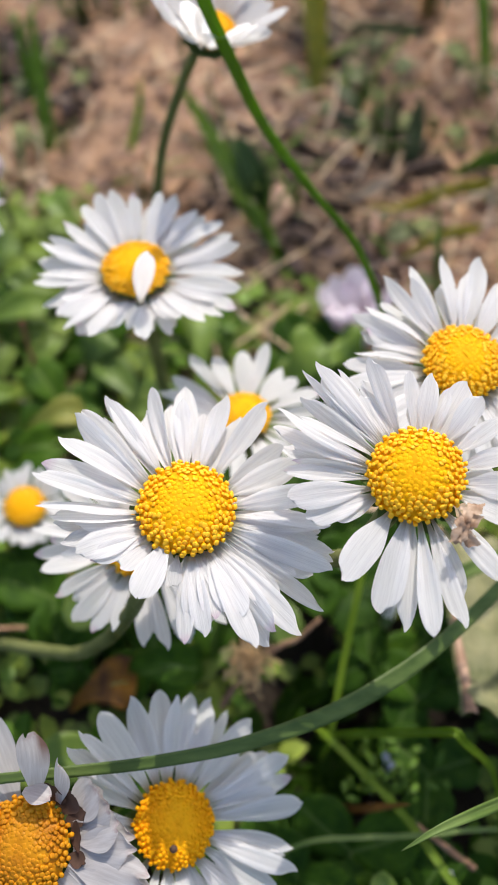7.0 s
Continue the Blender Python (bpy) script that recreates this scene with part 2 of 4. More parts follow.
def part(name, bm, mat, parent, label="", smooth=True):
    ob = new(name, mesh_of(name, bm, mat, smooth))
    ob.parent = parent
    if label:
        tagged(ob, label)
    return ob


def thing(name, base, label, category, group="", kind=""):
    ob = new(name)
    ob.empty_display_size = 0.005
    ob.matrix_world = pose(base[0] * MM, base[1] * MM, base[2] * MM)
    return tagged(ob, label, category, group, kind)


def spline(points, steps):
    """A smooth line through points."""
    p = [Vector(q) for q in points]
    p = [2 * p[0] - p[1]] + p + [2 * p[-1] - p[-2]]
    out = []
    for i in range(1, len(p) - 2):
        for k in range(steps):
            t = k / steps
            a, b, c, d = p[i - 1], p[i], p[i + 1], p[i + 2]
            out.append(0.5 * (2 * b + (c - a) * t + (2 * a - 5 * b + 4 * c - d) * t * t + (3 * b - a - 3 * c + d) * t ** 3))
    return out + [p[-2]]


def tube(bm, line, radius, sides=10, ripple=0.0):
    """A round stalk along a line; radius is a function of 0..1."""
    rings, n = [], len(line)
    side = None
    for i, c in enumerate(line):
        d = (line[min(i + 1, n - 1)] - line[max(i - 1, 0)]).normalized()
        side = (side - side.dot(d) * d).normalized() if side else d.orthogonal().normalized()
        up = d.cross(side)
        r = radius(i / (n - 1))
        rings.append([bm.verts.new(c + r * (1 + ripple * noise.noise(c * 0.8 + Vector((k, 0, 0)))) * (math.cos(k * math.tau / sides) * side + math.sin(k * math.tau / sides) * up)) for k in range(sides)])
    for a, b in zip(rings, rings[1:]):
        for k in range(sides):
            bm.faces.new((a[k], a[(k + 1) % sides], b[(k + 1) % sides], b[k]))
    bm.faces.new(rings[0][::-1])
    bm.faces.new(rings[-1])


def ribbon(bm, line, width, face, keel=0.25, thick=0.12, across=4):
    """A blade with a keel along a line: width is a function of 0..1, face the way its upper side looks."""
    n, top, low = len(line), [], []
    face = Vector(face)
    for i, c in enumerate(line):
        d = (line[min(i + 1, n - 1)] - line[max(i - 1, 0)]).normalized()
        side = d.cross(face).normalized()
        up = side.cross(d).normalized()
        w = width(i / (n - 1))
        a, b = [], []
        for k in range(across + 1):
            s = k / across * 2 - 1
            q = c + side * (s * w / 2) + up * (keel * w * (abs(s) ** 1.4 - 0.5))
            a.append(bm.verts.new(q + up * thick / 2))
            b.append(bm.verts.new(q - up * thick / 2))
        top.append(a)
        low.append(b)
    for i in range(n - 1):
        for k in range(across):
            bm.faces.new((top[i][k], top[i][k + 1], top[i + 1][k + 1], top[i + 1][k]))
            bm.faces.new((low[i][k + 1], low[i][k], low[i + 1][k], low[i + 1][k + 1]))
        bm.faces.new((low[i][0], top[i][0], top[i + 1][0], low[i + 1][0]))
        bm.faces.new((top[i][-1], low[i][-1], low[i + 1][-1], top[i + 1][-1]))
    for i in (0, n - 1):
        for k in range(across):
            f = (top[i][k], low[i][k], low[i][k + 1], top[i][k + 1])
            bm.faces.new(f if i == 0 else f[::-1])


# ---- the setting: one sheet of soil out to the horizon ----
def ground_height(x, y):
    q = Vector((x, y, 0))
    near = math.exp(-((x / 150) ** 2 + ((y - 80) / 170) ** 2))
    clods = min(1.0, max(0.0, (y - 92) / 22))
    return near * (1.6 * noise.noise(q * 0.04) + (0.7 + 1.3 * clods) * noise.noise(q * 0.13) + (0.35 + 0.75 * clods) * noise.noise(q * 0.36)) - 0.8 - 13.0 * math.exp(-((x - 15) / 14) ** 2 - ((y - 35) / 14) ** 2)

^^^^

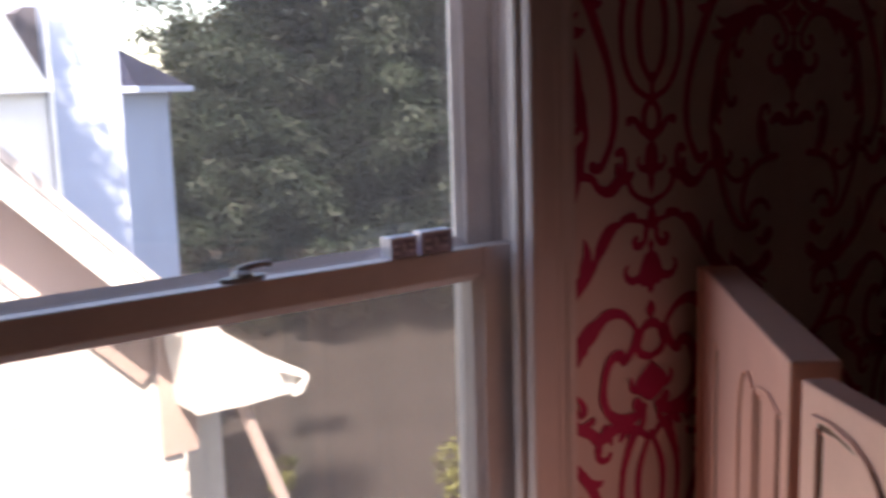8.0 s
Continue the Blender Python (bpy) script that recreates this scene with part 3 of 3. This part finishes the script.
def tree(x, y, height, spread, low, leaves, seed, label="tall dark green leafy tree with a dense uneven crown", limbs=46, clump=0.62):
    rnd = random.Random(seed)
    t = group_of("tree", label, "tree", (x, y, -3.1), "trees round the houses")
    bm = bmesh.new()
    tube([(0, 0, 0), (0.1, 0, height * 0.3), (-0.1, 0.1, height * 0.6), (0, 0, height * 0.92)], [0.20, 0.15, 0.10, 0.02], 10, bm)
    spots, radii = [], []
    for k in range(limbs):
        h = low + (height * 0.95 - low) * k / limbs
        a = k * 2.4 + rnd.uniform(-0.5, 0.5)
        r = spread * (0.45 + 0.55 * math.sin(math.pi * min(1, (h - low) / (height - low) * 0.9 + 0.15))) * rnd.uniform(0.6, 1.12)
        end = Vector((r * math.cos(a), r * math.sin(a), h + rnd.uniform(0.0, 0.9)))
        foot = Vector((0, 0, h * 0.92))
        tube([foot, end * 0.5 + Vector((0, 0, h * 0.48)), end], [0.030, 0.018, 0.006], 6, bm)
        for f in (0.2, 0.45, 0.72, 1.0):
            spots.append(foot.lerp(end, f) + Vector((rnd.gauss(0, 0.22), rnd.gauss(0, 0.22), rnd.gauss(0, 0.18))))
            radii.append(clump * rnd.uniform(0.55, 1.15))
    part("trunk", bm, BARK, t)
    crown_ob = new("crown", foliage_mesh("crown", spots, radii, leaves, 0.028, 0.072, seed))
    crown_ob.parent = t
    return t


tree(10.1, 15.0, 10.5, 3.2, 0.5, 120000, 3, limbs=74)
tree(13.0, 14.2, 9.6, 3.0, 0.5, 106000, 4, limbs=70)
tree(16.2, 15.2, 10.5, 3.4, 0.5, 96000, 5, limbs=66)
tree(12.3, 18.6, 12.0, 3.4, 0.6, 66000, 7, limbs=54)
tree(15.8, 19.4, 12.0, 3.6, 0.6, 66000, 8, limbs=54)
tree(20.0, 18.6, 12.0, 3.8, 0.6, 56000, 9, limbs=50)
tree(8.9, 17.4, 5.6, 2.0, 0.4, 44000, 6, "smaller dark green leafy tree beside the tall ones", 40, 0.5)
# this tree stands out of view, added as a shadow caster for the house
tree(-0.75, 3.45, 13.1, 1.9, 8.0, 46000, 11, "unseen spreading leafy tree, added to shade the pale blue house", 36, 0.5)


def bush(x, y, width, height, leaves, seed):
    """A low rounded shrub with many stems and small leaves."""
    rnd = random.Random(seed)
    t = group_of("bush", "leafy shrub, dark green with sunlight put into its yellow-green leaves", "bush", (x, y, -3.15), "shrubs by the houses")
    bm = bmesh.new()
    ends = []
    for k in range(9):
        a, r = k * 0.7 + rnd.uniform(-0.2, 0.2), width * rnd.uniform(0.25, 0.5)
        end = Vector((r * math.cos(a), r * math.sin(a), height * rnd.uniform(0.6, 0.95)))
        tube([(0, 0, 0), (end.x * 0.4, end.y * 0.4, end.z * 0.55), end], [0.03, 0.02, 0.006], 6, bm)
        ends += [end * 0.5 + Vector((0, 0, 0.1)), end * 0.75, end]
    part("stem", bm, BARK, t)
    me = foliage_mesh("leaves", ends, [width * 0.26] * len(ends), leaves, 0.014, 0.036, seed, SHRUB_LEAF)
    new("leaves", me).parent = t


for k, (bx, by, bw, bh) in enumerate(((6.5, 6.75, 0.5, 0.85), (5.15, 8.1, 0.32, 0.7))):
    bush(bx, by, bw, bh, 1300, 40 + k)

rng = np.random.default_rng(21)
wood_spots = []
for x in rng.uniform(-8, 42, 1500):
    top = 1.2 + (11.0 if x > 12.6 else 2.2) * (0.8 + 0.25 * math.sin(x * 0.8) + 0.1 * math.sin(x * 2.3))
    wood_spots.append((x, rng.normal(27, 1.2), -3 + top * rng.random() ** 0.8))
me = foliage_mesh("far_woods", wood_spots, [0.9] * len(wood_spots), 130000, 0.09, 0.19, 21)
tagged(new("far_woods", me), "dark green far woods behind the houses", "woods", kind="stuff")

^^^^

Copy each line of the records above that carries the word "script".

Continue the Blender Python (bpy) script that recreates this scene with part 2 of 4. More parts follow.
Continue the Blender Python (bpy) script that recreates this scene with part 3 of 3. This part finishes the script.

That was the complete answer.